▶ [STATED GOAL]
Return only the lines from the top of the data down to the one that holds "front_door, rear_door = flank_side(side)", both included, without any pictures.

▶ [DATA SECTION]
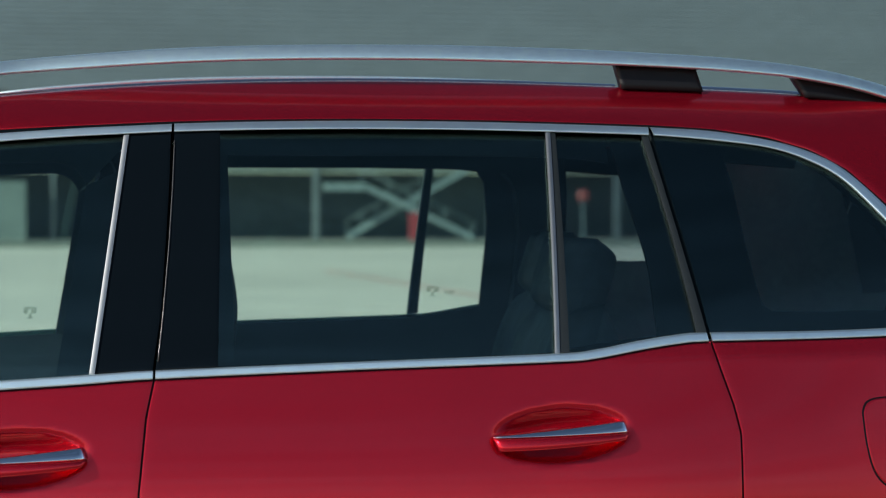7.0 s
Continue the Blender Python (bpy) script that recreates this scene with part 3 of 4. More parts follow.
for side in (1, -1):
    front_door, rear_door = flank_side(side)

    # body side: A-pillar, roof side and rear quarter in one pressing
    inner = np.vstack([between(WIN_OUT, -0.958, 1.20, 80), resample(QUARTER_OUT, 60)])
    inner = resample(inner, 110)
    # pair the two edges station by station
    IN_AT = [0.0, 0.13, 0.30, 0.50, 0.68, 0.80, 0.90, 1.0]
    OUT_AT = [0.0, 0.13, 0.28, 0.47, 0.63, 0.725, 0.86, 1.0]
    g = np.linspace(0, 1, 130)
    a = resample(inner, np.interp(g, np.linspace(0, 1, 8), IN_AT))
    b = resample(np.vstack([spline(ROOF_EDGE, 200), spline(TAIL_EDGE, 100)]), np.interp(g, np.linspace(0, 1, 8), OUT_AT))
    gap = (b - a) / np.linalg.norm(b - a, axis=1)[:, None]
    ribbon("window_seal", a - gap * 0.002, a + gap * 0.014, INK, car, 130, out=-0.003, bulge=0.001, side=side)
    a = a + gap * np.interp(g, [0, 0.22, 0.35], [0.011, 0.010, 0.0055])[:, None]
    vs = steps(0.12, 12, True)
    uv = a[:, None] + vs[None, :, None] * (b - a)[:, None]
    near = np.clip(1 - np.minimum(vs, 1 - vs) * 0.12 / 0.005, 0, 1)
    shell("body_side", uv, np.repeat((0.0022 * near ** 2)[None], len(g), 0), 0.0, 0.008, RED, car, side, crisp=True)
    # lower rear quarter
    top = np.vstack([between(BELT_LOW, 1.277 + GAP, 1.862, 50), a[-1:], [(2.1745, 1.127)]])
    quarter = patch("rear_quarter", spline([(1.3127, 0.7099), (1.4216, 0.7300), (1.5627, 0.7099), (1.6736, 0.6443), (1.7643, 0.5133), (1.8148, 0.3520)], 60), top, moved(C_SEAM[3:], GAP),
                    [(1.8148, 0.3520), (1.9156, 0.5435), (1.9962, 0.6948), (2.0426, 0.7431), (2.1071, 0.8016), (2.2080, 0.8661), (2.2705, 0.9266), (2.2758, 0.9615), (2.2338, 1.0478), (2.1745, 1.1270)], RED, car, 120, 50, thick=0.003, side=side,
                    plain=lambda x, z: z > 1.09 and 1.868 < x < 2.165)
    tail = np.array([(float(np.interp(z, REAR[:, 0], REAR[:, 1])) + 0.010, z) for z in np.linspace(0.95, 1.112, 12)])
    patch("tailgate_side", [(2.2782, 0.9522), tail[0]], [(2.1820, 1.1210), tail[-1]], [(2.2823, 0.9522), (2.2378, 1.0478), (2.1820, 1.1210)], tail, RED, car, 16, 16, side=side)
    tail = np.array([(float(np.interp(z, REAR[:, 0], REAR[:, 1])) + 0.010, z) for z in np.linspace(0.36, 0.80, 14)])
    patch("rear_bumper", [(1.8188, 0.3520), tail[0]], [(2.1132, 0.7986), tail[-1]], [(1.8188, 0.3520), (1.9196, 0.5435), (2.0003, 0.6948), (2.0477, 0.7431), (2.1132, 0.7986)], tail, RED, car, 30, 24, side=side)

    for line in (B_SEAM, C_SEAM):  # dark seals behind the door gaps
        ribbon("seam_seal", spline(moved(line, -0.009), 50), spline(moved(line, 0.009), 50), INK, car, 50, out=-0.0042, bulge=0.0002, thick=0.003, side=side)

    # chrome round the windows
    ribbon("window_trim", spline([p for p in WIN_IN if p[0] < 0.2] + [(0.2495, 1.4965)], 90), spline([p for p in WIN_OUT if p[0] < 0.2] + [(0.2505, 1.5125)], 90),
           CHROME, front_door, 90, side=side, label="satin chrome window trim")
    ribbon("window_trim", between(WIN_IN, 0.2545, 1.2005), between(WIN_OUT, 0.2555, 1.2025), CHROME, rear_door, 60, side=side, label="satin chrome window trim")
    ribbon("window_trim", spline(QUARTER_IN, 80), spline(QUARTER_OUT, 80), CHROME, quarter, 80, side=side, label="satin chrome window trim")
    ribbon("belt_trim", between(BELT_LOW, -1.05, 0.2035, 60), between(BELT_TOP, -0.995, 0.2045, 60), CHROME, front_door, 60, side=side, label="satin chrome belt trim")
    ribbon("belt_trim", between(BELT_LOW, 0.2085, 1.2725, 70), between(BELT_TOP, 0.2095, 1.2695, 70), CHROME, rear_door, 70, side=side, label="satin chrome belt trim")
    ribbon("belt_trim", between(BELT_LOW, 1.2795, 1.862, 50), between(BELT_TOP, 1.2775, 1.845, 50), CHROME, quarter, 50, side=side, label="satin chrome belt trim")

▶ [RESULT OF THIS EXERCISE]
7.0 s
Continue the Blender Python (bpy) script that recreates this scene with part 3 of 4. More parts follow.
for side in (1, -1):
    front_door, rear_door = flank_side(side)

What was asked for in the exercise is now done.